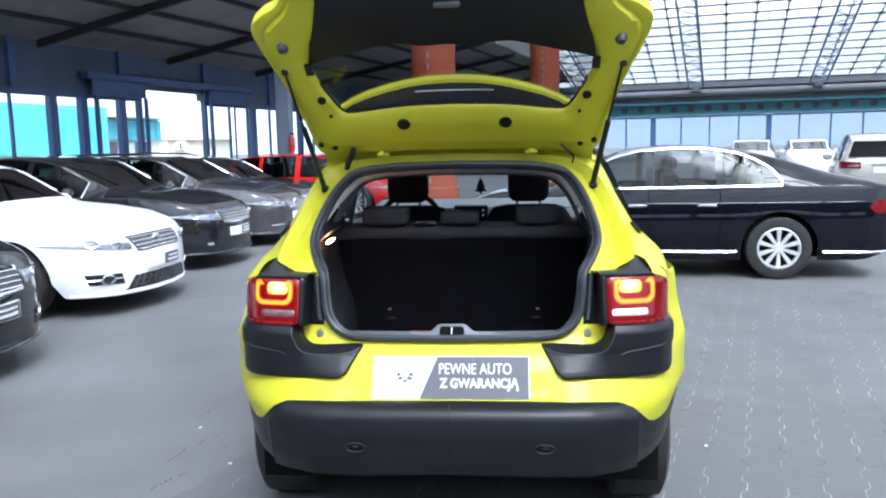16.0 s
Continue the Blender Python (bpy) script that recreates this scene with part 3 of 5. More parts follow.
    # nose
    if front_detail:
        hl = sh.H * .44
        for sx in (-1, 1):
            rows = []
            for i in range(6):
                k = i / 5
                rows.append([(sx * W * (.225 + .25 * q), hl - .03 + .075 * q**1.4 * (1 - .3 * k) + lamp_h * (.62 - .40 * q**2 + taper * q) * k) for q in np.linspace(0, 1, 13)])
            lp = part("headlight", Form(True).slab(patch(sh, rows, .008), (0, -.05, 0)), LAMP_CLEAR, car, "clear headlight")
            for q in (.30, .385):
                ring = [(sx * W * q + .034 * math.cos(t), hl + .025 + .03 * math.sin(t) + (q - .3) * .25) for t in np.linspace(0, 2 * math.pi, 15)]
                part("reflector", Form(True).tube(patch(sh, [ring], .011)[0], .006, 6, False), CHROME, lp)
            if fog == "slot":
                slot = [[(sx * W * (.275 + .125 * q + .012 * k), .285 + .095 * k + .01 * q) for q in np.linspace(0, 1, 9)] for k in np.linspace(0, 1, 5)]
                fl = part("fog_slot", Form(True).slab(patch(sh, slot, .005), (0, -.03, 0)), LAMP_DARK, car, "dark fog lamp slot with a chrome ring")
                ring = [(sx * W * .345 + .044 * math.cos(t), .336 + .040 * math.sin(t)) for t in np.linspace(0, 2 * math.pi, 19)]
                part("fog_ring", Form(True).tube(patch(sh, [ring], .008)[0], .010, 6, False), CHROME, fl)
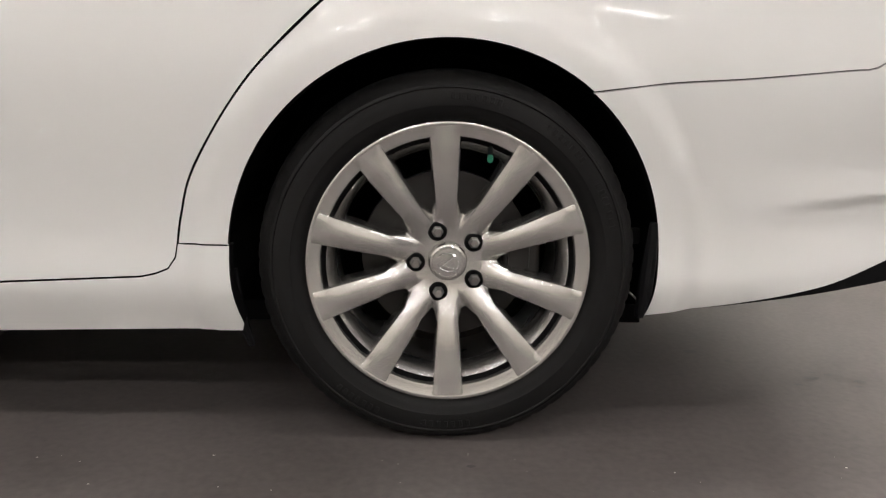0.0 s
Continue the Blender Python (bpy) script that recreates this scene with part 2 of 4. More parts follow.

The exercise: Leave out the pictures and transcribe the entries above exactly.

Result:
16.0 s
Continue the Blender Python (bpy) script that recreates this scene with part 3 of 5. More parts follow.
    # nose
    if front_detail:
        hl = sh.H * .44
        for sx in (-1, 1):
            rows = []
            for i in range(6):
                k = i / 5
                rows.append([(sx * W * (.225 + .25 * q), hl - .03 + .075 * q**1.4 * (1 - .3 * k) + lamp_h * (.62 - .40 * q**2 + taper * q) * k) for q in np.linspace(0, 1, 13)])
            lp = part("headlight", Form(True).slab(patch(sh, rows, .008), (0, -.05, 0)), LAMP_CLEAR, car, "clear headlight")
            for q in (.30, .385):
                ring = [(sx * W * q + .034 * math.cos(t), hl + .025 + .03 * math.sin(t) + (q - .3) * .25) for t in np.linspace(0, 2 * math.pi, 15)]
                part("reflector", Form(True).tube(patch(sh, [ring], .011)[0], .006, 6, False), CHROME, lp)
            if fog == "slot":
                slot = [[(sx * W * (.275 + .125 * q + .012 * k), .285 + .095 * k + .01 * q) for q in np.linspace(0, 1, 9)] for k in np.linspace(0, 1, 5)]
                fl = part("fog_slot", Form(True).slab(patch(sh, slot, .005), (0, -.03, 0)), LAMP_DARK, car, "dark fog lamp slot with a chrome ring")
                ring = [(sx * W * .345 + .044 * math.cos(t), .336 + .040 * math.sin(t)) for t in np.linspace(0, 2 * math.pi, 19)]
                part("fog_ring", Form(True).tube(patch(sh, [ring], .008)[0], .010, 6, False), CHROME, fl)
0.0 s
Continue the Blender Python (bpy) script that recreates this scene with part 2 of 4. More parts follow.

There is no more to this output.